*INSTRUCTION:*
Omit all pictures. Copy the rest of the material exactly.

*DATA EXTRACT:*
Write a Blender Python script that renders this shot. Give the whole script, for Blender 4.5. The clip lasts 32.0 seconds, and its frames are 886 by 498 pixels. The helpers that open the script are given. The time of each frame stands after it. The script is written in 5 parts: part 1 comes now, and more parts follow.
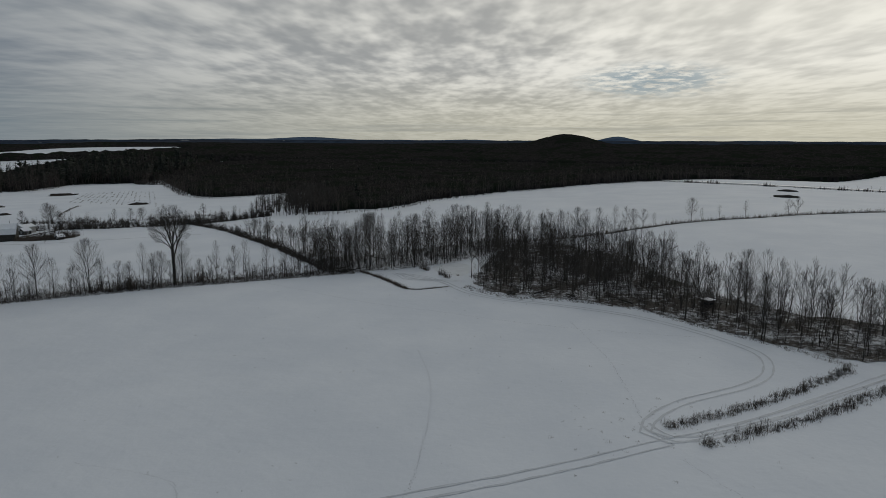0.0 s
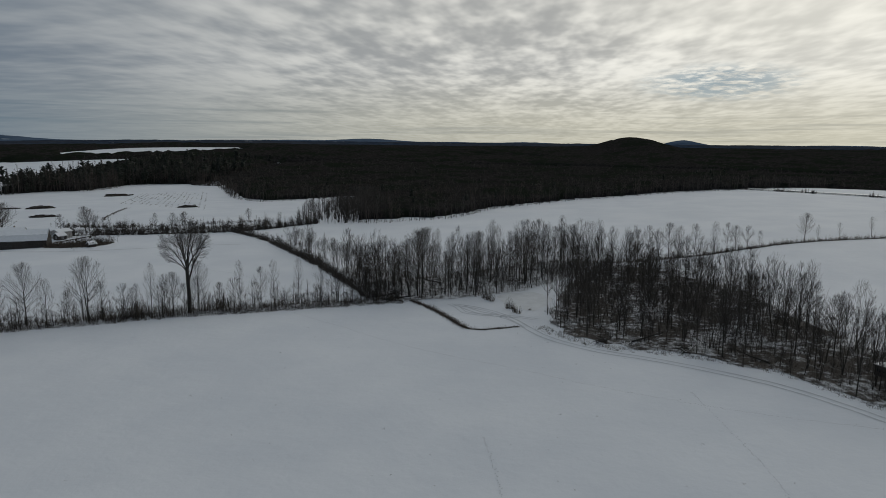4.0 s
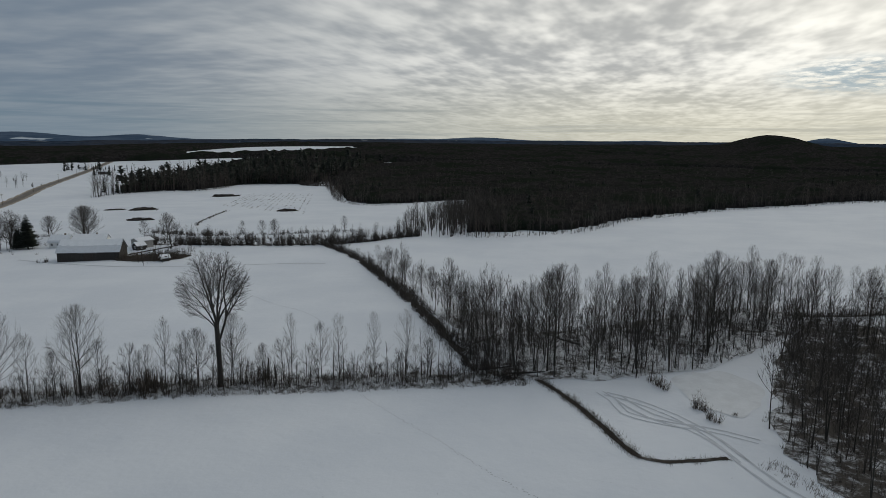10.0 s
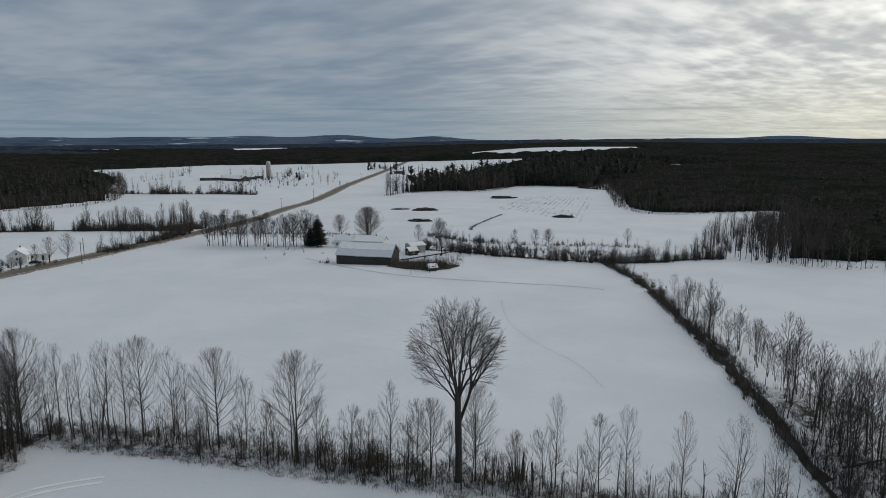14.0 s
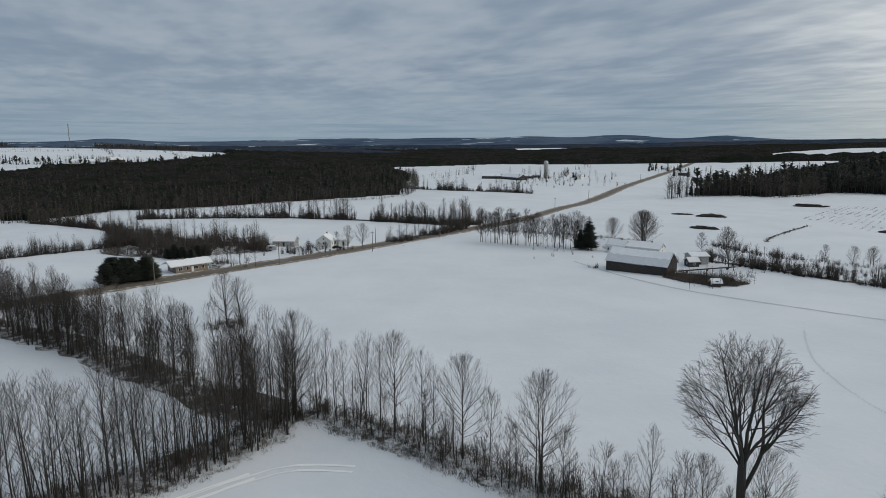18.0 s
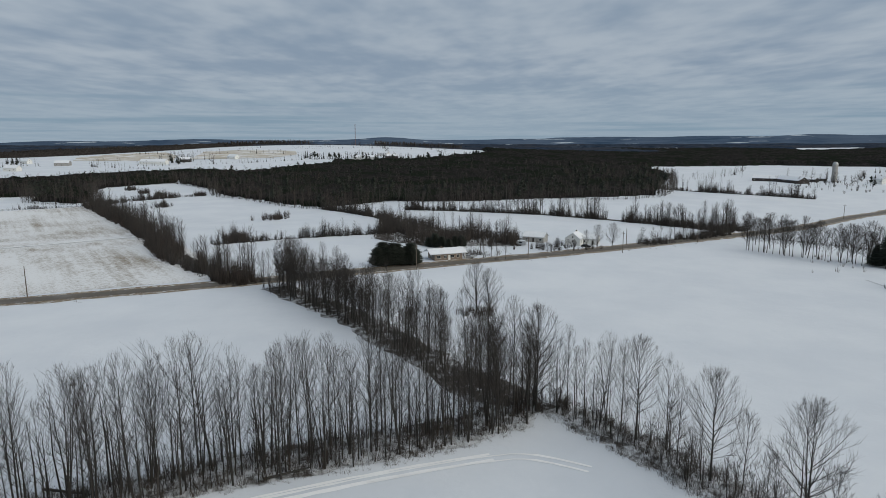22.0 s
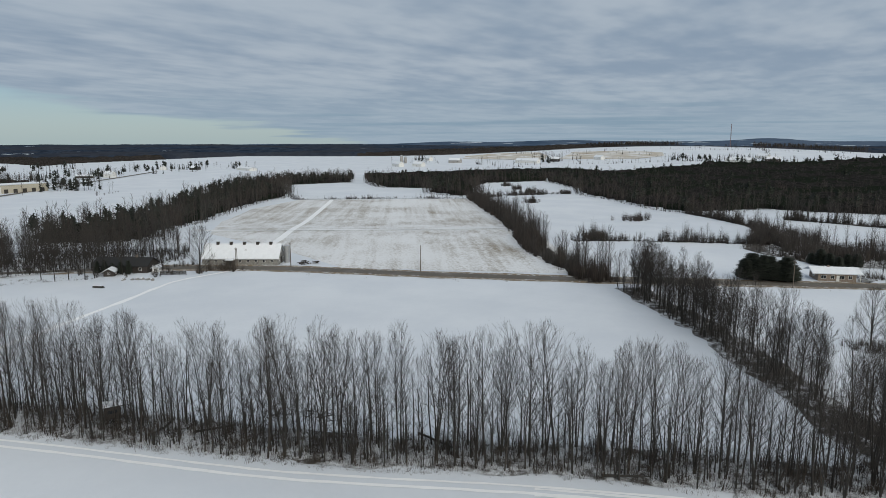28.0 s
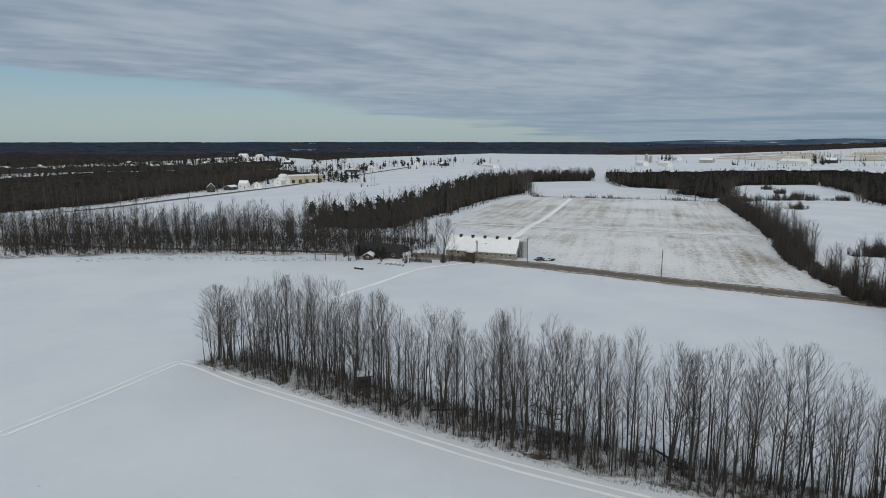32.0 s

*EXPECTED ANSWER:*
Write a Blender Python script that renders this shot. Give the whole script, for Blender 4.5. The clip lasts 32.0 seconds, and its frames are 886 by 498 pixels. The helpers that open the script are given. The time of each frame stands after it. The script is written in 5 parts: part 1 comes now, and more parts follow.
0.0 s
4.0 s
10.0 s
14.0 s
18.0 s
22.0 s
28.0 s
32.0 s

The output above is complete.